Incorporating a do-it-yourself ethos, the group catalogues entries into a type of time capsule for Denver’s creative community. And by not focusing exclusively on mainstream artists, otherwise marginalized voices are included as contributors to the record.
For de la Cruz, who is also a board member for the Society of Rocky Mountain Archivists (SRMA), it’s more than preservation – it’s about tapping into the promise of now, something she credited her time at MSU Denver for.
“She’s always had an entrepreneurial spirit,” said Deanne Pytlinski, associate professor of art history, theory and criticism and chair of the Department of Art.
“The work she’s doing speaks to the role of artists who are there, present and part of the gentrification process – they live and see it through both sides.
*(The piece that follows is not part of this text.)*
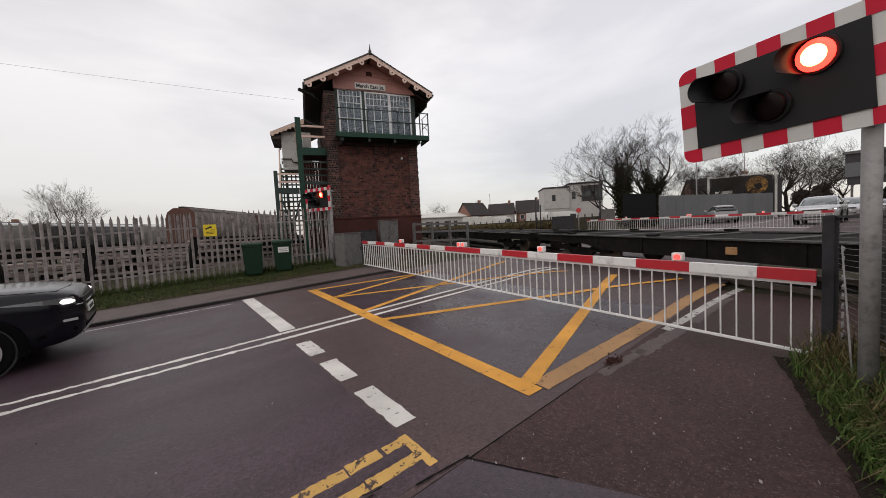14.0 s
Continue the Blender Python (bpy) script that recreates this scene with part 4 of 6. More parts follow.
wheelie_bin(pose(1.76, 12.75, gz(1.76, 12.75) + 0.05, 0, 0, -10), False)
wheelie_bin(pose(2.66, 12.70, gz(2.66, 12.7) + 0.05, 0, 0, -16), True)

# ---- barrier machine, cabinets and rails by the box ----
def cabinet(m, w, d, h, mat, label, doors=2):
    root = thing("equipment_cabinet", m, label, "cabinet", "railway cabinets")
    part("body", box(bm_new(), -w / 2, w / 2, -d / 2, d / 2, 0, h, 0.012), M[mat], root)
    part("cap", box(bm_new(), -w / 2 - 0.02, w / 2 + 0.02, -d / 2 - 0.03, d / 2 + 0.02, h, h + 0.03, 0.008), M[mat], root)
    for k in range(doors):
        a, b = -w / 2 + w * k / doors + 0.02, -w / 2 + w * (k + 1) / doors - 0.02
        door = part("door", box(bm_new(), a, b, -d / 2 - 0.018, -d / 2 - 0.002, 0.05, h - 0.04, 0.005), M[mat], root)
        part("handle", box(bm_new(), b - 0.06, b - 0.035, -d / 2 - 0.035, -d / 2 - 0.019, h * 0.5, h * 0.5 + 0.12), M["black"], door)
    return root


cabinet(pose(4.60, 11.80, gz(4.4, 11.7) - 0.05, 0, 0, 20), 0.78, 0.5, 1.22, "grey_box", "grey steel barrier machine housing at the end of the boom", 1)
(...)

It makes sense to also be actively part of the issues that directly impact a community.”
An inclusive interdisciplinary approach to this is what drew Lewis to participate in “Archives as Muse,” a cultural program partnership between Denver Arts and Venues, ArtHyve and SRMA.
Because of the open nature of archives, participants were able to use materials as a source of inspiration – a muse, in other words.
“From the very first conversation [with de la Cruz], I was all about it,” said Lewis. “And Clyfford Still was a such a character; he was so intentional about his own history, leaving a trove of records documenting the creation of a historical identity.”
Initially uncertain where the project would lead, a path soon emerged: Patricia Still, spouse of the museum’s namesake, reproduced incredibly detailed miniature watercolors, tiny renditions of her husband’s oil paintings. Without the technology to snap a photo, the miniature works served as a practical catalogued reference to Clyfford Still’s paintings, which were frequently rolled up and stored upon completion.
These minuscule works, in their own right, are what piqued Lewis’ inspiration.
“She could’ve just written descriptions, but she painted these tiny renditions,” she said. “They’re lovely and intimate gestures, a reflection of her own artistic self. And she refused when her husband asked to stop making them; their quality seemingly distracted from his work.”
For the show at Leon, Patricia Still’s watercolors were projected onto a screen, behind which a shadowed Lewis read poetry inspired by the themes developed in her archival exploration.
And though there was no shortage of materials to work with, it was also what wasn’t there that led to Lewis’ humanist commentary on contemporary knowledge, linking a modernist past to our present condition.
The result was a multimodal composition and performance – or as she put it, “chimeras of creation.”
Lewis’ cross-boundary exploration has served her well, during subsequent interdisciplinary graduate study in humanities and social thought at New York University. During a creative residency in Barcelona afterward, she further began experimenting with different media, drawing on experimentation that fused history with literature and art.
Upon returning to Colorado, she’s continued to apply this practice in a grant-funded effort with Lighthouse Writers Workshop. Lewis worked with children in Denver’s Five Points neighborhood to create a public sound installation of their poetry, exploring the distance created by gentrification and its intersection with community and individual identity.
Though a circuitous road has taken her far afield, it’s one she can trace back to her time on the Auraria Campus.
“The Honors Program at MSU Denver was excellent; it had an interdisciplinary approach that really fostered curiosity and creativity,” said Lewis. “Where else can you study topics like post-colonial literature and Old Norwegian?”
She credited English professors like Marina Gorlach, Ph.D, and the late Paul Farkas, Ph.D. for encouraging her to keep asking questions, harnessing the mechanics of understanding.
And it’s this spirit of applied critical inquiry that framed the “Archives as Muse” exhibition as a prompt to see documentation as narrative empowerment, grounded in place.
“It’s important to archive Denver in this moment as the city’s undergoing transformation,” said Lewis. “Part of that is intentionally creating history, understanding the stories of those who’ve come before so we can capture the ones being written right now – and move the city forward, together.”